## Start Data for the task
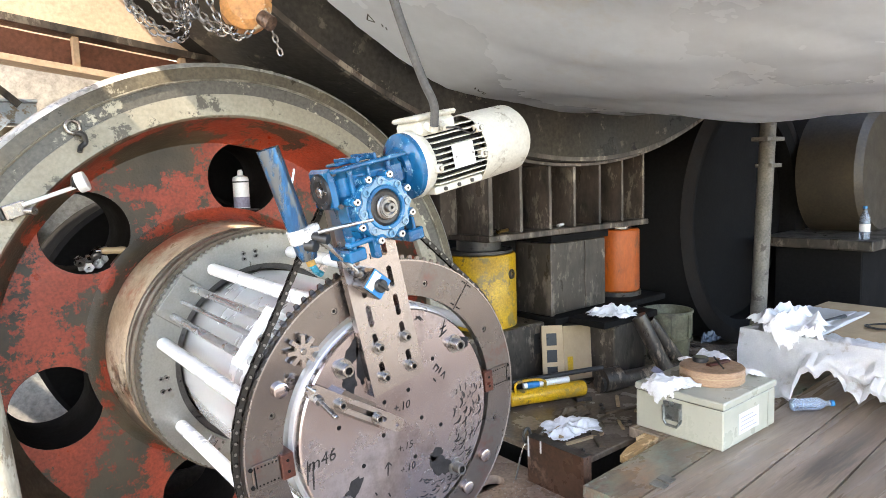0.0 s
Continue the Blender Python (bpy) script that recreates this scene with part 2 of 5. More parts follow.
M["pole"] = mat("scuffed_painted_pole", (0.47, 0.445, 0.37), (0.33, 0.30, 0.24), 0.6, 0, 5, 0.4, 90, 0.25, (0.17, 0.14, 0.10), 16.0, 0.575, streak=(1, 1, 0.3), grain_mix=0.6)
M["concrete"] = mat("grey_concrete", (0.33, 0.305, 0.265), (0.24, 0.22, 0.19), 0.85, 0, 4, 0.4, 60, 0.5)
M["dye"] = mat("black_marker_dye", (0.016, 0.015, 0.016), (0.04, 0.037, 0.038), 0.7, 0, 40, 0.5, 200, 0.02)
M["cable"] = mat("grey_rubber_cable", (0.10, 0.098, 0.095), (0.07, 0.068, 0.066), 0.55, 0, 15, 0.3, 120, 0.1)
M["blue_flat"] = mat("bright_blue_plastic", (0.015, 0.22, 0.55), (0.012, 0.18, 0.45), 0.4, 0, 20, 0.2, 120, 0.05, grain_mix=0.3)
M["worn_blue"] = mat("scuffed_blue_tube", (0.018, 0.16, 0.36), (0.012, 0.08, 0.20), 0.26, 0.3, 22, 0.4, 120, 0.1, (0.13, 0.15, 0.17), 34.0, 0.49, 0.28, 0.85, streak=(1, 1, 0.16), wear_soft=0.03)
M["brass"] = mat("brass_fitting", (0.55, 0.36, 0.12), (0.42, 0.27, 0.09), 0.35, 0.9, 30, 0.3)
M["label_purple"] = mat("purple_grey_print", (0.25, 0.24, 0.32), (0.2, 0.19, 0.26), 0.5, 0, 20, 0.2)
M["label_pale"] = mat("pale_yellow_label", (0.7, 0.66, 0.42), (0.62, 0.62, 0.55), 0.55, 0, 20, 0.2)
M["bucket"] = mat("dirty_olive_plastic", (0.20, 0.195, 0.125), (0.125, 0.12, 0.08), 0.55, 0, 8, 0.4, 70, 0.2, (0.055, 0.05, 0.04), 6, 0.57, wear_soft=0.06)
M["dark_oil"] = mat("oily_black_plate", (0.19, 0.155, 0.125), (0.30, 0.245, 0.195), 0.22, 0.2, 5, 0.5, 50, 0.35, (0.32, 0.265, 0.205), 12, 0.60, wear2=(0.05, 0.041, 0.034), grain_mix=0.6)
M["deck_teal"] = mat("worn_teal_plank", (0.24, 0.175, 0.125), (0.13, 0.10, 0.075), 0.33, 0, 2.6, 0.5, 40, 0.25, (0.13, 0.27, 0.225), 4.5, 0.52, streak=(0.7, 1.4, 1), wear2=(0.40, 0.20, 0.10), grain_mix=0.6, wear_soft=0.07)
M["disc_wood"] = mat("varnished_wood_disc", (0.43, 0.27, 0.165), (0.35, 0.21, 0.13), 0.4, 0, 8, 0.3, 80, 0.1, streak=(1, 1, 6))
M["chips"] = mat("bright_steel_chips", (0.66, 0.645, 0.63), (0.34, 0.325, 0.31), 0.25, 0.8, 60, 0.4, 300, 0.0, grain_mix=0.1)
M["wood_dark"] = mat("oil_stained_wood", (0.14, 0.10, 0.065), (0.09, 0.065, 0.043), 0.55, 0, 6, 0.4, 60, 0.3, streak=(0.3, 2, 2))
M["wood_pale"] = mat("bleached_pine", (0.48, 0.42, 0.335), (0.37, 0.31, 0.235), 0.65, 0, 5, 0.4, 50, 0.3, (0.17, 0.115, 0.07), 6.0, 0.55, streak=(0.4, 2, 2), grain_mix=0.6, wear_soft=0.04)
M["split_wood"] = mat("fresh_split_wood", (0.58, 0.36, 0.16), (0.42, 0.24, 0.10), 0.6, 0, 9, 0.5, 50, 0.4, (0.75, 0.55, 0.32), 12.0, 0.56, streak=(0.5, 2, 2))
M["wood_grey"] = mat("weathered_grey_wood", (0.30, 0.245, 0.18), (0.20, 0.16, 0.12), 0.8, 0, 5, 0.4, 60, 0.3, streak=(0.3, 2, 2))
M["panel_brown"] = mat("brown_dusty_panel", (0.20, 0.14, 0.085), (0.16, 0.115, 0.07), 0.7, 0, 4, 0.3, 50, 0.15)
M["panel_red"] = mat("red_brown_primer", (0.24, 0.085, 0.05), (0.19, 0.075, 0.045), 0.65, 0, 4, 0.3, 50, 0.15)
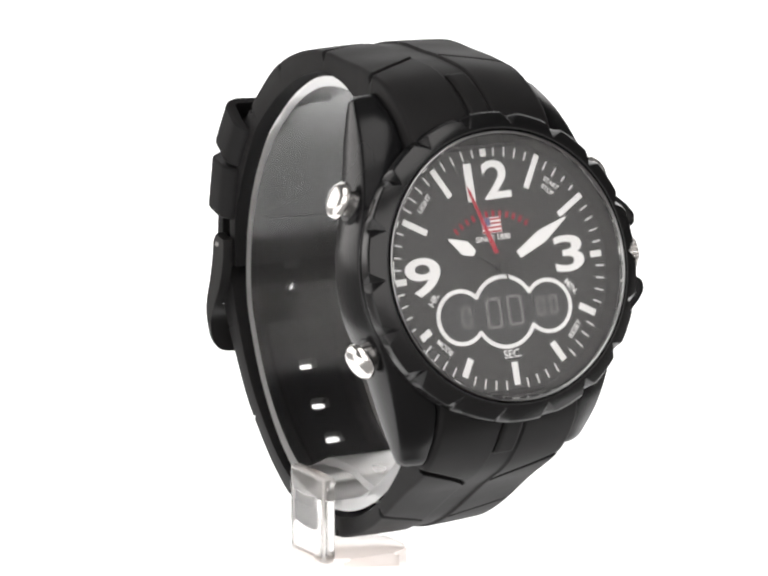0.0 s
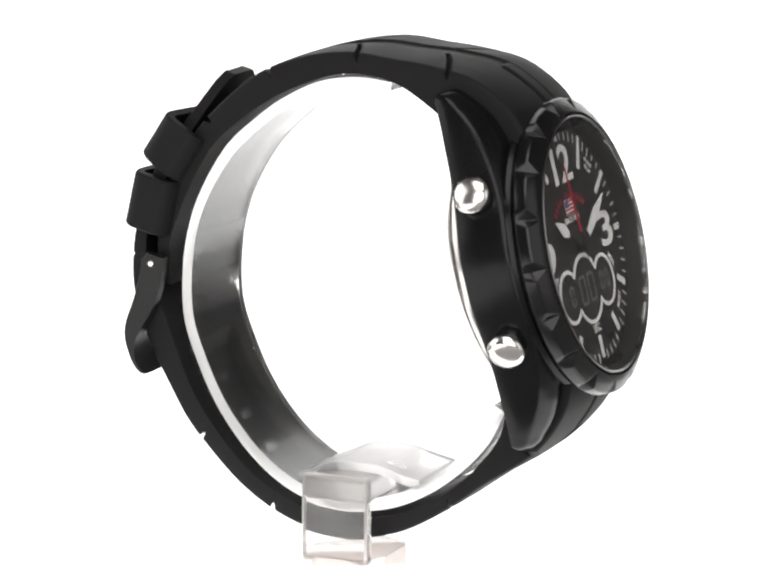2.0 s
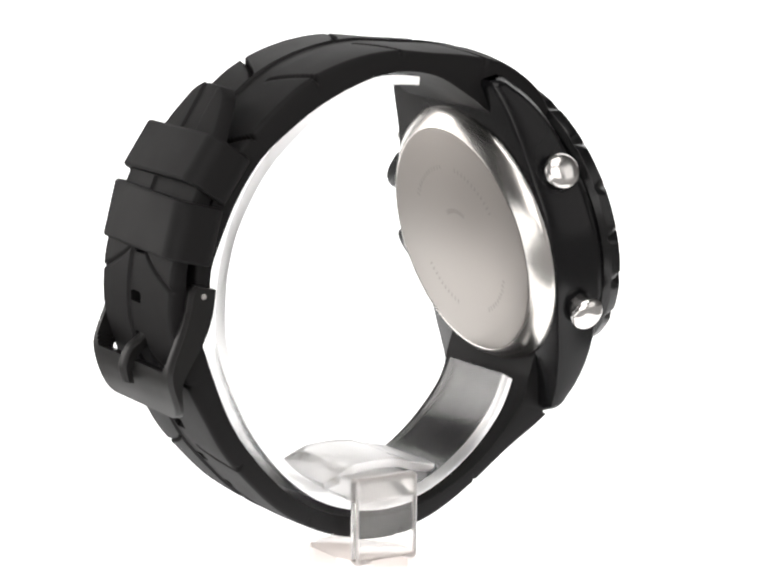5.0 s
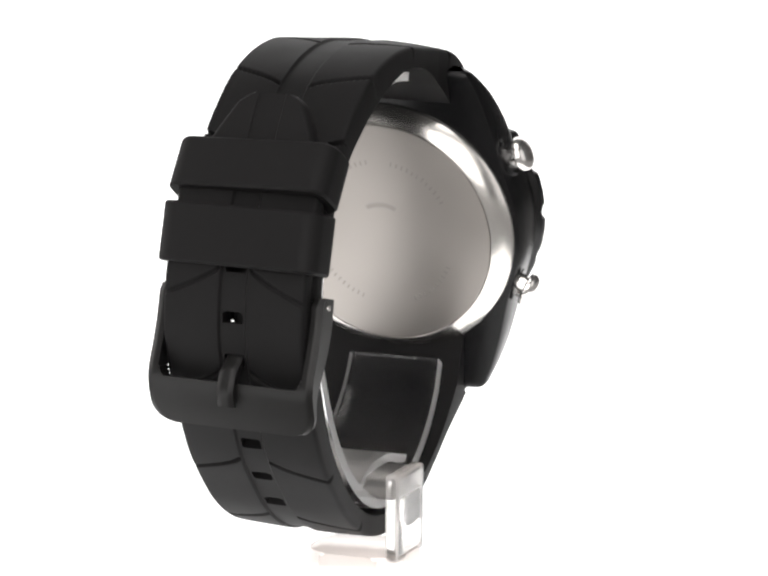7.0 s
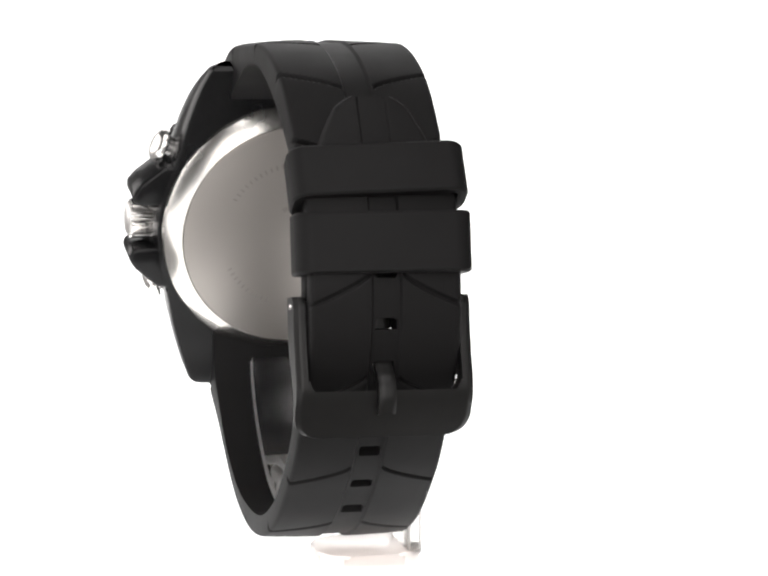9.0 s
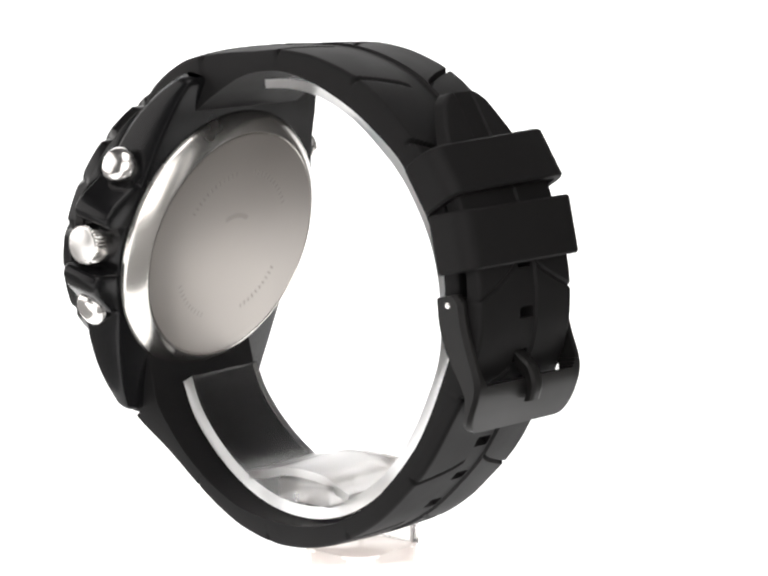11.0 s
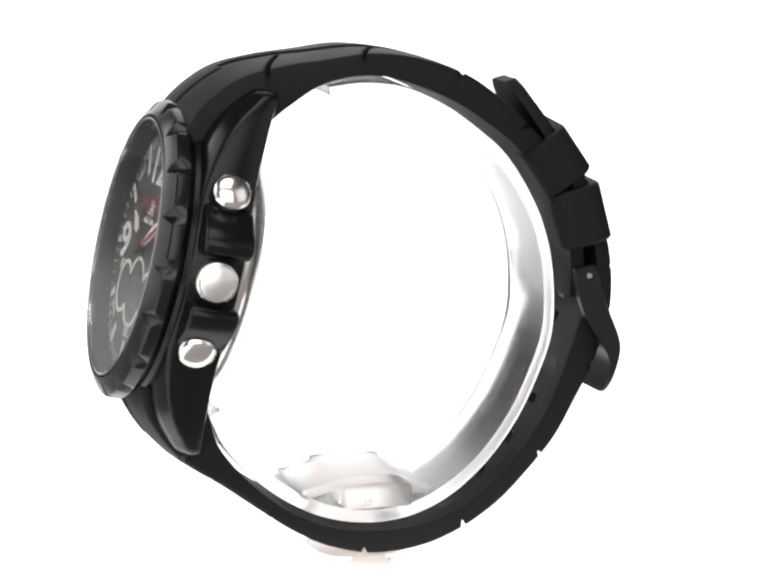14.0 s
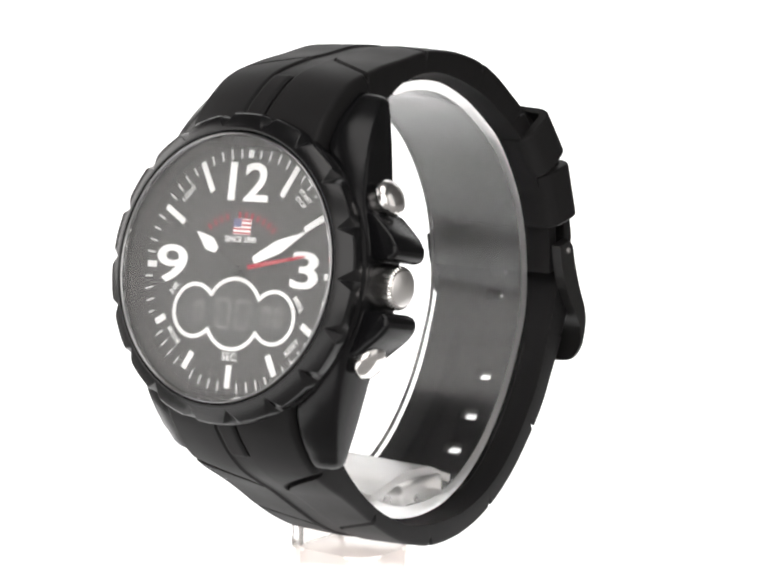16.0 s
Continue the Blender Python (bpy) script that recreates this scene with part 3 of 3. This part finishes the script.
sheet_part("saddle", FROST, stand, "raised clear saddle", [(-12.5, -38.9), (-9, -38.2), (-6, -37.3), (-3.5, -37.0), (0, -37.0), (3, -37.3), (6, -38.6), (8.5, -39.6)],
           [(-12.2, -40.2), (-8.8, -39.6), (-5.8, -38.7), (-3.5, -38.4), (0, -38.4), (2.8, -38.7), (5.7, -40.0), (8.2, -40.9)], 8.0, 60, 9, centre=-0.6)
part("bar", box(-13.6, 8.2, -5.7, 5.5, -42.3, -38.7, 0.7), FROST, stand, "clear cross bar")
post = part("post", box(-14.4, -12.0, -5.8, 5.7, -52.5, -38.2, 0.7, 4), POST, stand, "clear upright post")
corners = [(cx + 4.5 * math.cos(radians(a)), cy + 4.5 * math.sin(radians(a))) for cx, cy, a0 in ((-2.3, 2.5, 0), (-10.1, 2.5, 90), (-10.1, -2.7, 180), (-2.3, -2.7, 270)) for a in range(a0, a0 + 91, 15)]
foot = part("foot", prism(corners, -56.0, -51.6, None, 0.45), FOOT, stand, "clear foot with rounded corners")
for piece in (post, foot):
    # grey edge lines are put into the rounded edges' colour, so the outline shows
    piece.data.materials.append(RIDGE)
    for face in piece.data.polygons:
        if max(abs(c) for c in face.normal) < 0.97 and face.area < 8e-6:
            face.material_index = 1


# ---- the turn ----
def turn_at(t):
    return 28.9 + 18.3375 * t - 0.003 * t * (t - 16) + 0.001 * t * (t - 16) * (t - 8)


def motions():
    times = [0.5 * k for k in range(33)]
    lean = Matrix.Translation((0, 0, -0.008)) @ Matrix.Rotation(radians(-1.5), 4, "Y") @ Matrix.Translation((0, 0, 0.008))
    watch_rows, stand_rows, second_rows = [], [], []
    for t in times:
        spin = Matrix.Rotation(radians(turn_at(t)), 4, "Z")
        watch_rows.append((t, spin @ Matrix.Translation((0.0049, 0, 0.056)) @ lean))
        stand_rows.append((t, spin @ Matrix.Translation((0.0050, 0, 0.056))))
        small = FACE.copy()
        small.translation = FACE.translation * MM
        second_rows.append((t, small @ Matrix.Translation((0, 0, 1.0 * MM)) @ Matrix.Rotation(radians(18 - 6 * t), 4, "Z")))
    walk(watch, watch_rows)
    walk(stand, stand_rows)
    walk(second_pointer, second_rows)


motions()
## End Data for the task
*Aim of the exercise*
Read the entries and show each line that mentions "Continue".

*Finished task*
Continue the Blender Python (bpy) script that recreates this scene with part 2 of 5. More parts follow.
Continue the Blender Python (bpy) script that recreates this scene with part 3 of 3. This part finishes the script.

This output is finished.